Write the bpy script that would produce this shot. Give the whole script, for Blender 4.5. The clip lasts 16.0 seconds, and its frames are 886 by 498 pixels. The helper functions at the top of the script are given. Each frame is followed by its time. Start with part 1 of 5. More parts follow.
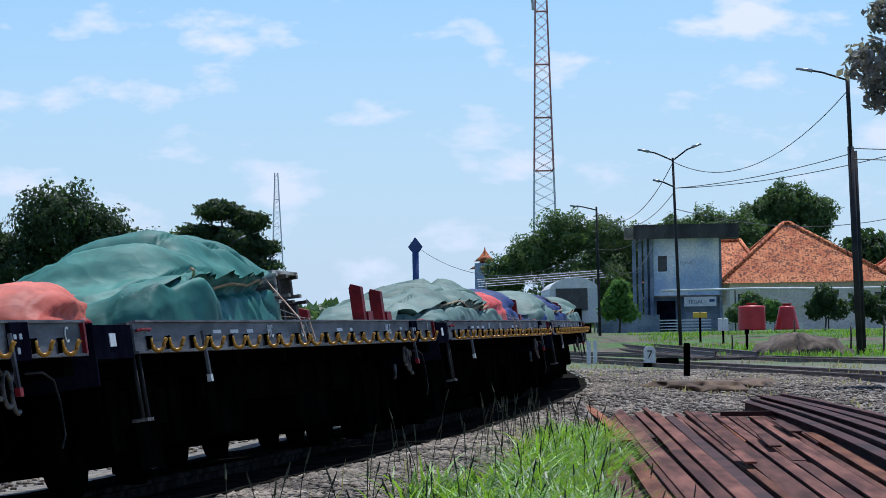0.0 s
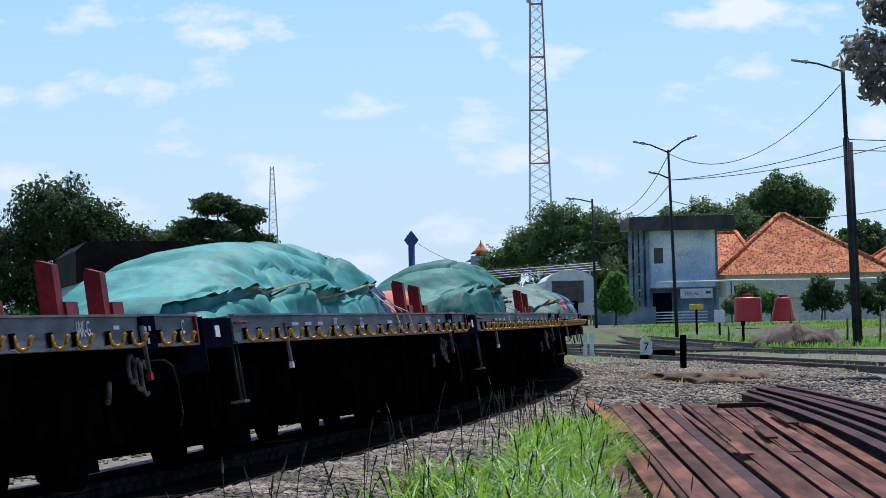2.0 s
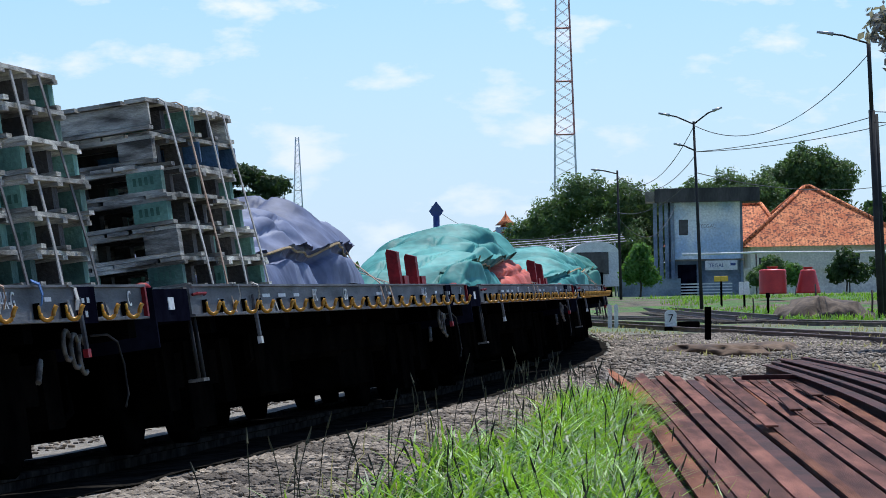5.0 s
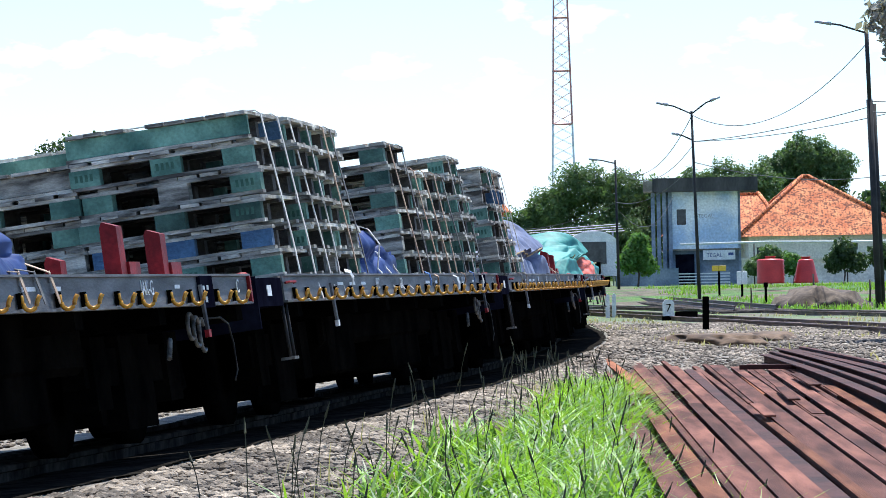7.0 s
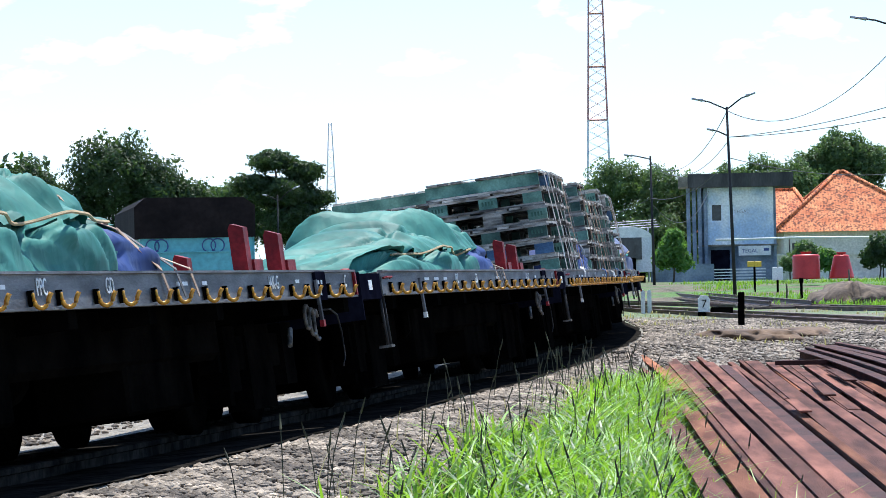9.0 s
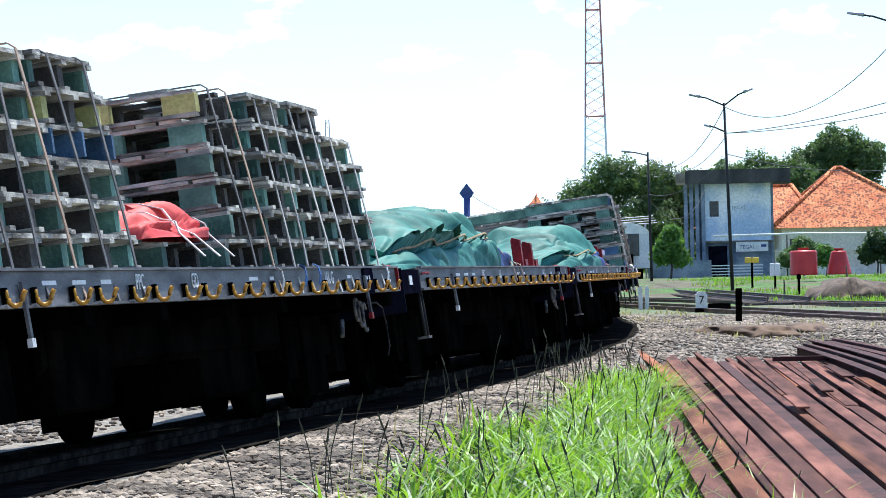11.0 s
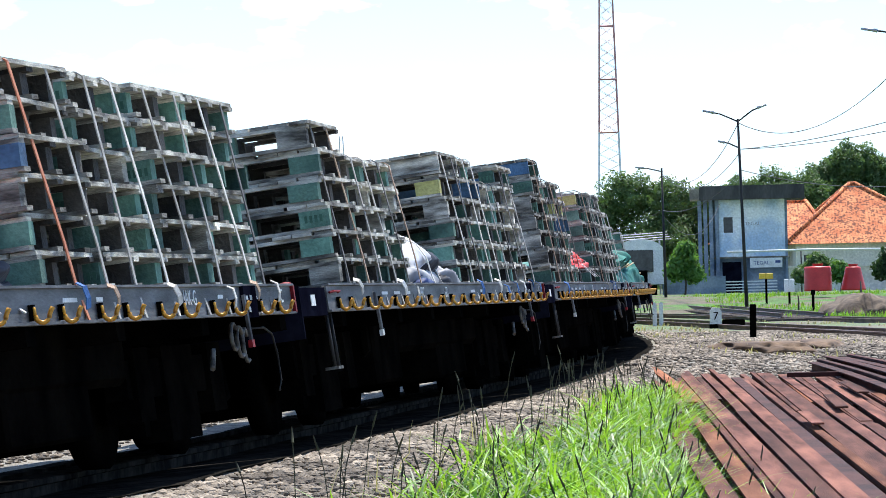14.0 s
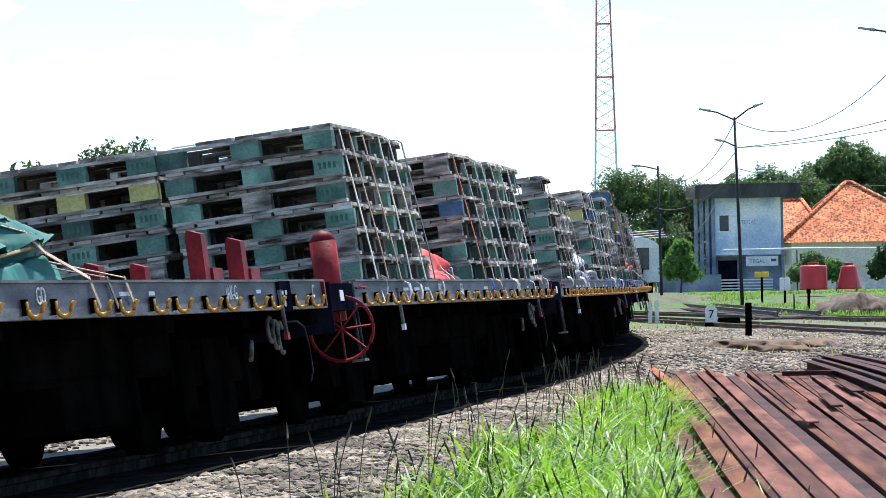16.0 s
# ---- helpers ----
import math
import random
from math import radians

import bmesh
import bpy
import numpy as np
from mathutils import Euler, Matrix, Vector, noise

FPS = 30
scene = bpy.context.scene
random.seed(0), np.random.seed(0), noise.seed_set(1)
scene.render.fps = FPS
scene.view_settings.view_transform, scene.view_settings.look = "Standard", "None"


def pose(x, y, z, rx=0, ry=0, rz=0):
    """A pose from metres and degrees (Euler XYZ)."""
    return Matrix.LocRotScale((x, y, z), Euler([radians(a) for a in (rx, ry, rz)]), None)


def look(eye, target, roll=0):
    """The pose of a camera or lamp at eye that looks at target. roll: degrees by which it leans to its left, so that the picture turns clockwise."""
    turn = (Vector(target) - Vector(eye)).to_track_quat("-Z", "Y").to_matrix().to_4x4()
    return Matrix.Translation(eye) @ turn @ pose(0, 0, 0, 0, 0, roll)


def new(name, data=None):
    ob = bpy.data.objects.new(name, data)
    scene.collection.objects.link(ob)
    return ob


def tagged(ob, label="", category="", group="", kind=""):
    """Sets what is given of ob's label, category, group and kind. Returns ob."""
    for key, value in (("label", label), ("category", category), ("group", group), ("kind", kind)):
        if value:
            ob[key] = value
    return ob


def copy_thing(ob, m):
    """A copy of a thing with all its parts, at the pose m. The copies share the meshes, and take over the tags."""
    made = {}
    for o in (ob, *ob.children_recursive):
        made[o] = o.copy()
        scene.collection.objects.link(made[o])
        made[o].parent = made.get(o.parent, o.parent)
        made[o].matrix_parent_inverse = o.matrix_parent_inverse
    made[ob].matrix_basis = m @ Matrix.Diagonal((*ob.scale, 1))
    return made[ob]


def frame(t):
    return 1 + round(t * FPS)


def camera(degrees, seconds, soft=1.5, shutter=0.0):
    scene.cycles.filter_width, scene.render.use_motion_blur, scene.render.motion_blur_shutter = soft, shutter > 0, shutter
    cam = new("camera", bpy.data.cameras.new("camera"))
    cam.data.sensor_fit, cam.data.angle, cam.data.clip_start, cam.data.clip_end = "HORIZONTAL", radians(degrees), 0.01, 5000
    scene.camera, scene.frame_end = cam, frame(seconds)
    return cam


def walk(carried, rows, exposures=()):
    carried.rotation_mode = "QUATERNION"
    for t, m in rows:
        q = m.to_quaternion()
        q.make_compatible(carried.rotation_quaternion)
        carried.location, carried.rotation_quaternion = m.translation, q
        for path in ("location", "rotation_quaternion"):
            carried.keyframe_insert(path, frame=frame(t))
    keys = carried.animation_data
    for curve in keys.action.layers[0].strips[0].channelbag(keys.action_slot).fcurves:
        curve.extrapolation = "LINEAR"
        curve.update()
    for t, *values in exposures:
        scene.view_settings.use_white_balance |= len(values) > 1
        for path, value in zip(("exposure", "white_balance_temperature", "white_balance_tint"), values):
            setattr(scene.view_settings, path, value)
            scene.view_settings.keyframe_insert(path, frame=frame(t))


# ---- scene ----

Problem description:
Go through the material line by line. Show each line that contains the string "None".

Task output:
scene.view_settings.view_transform, scene.view_settings.look = "Standard", "None"
    return Matrix.LocRotScale((x, y, z), Euler([radians(a) for a in (rx, ry, rz)]), None)
def new(name, data=None):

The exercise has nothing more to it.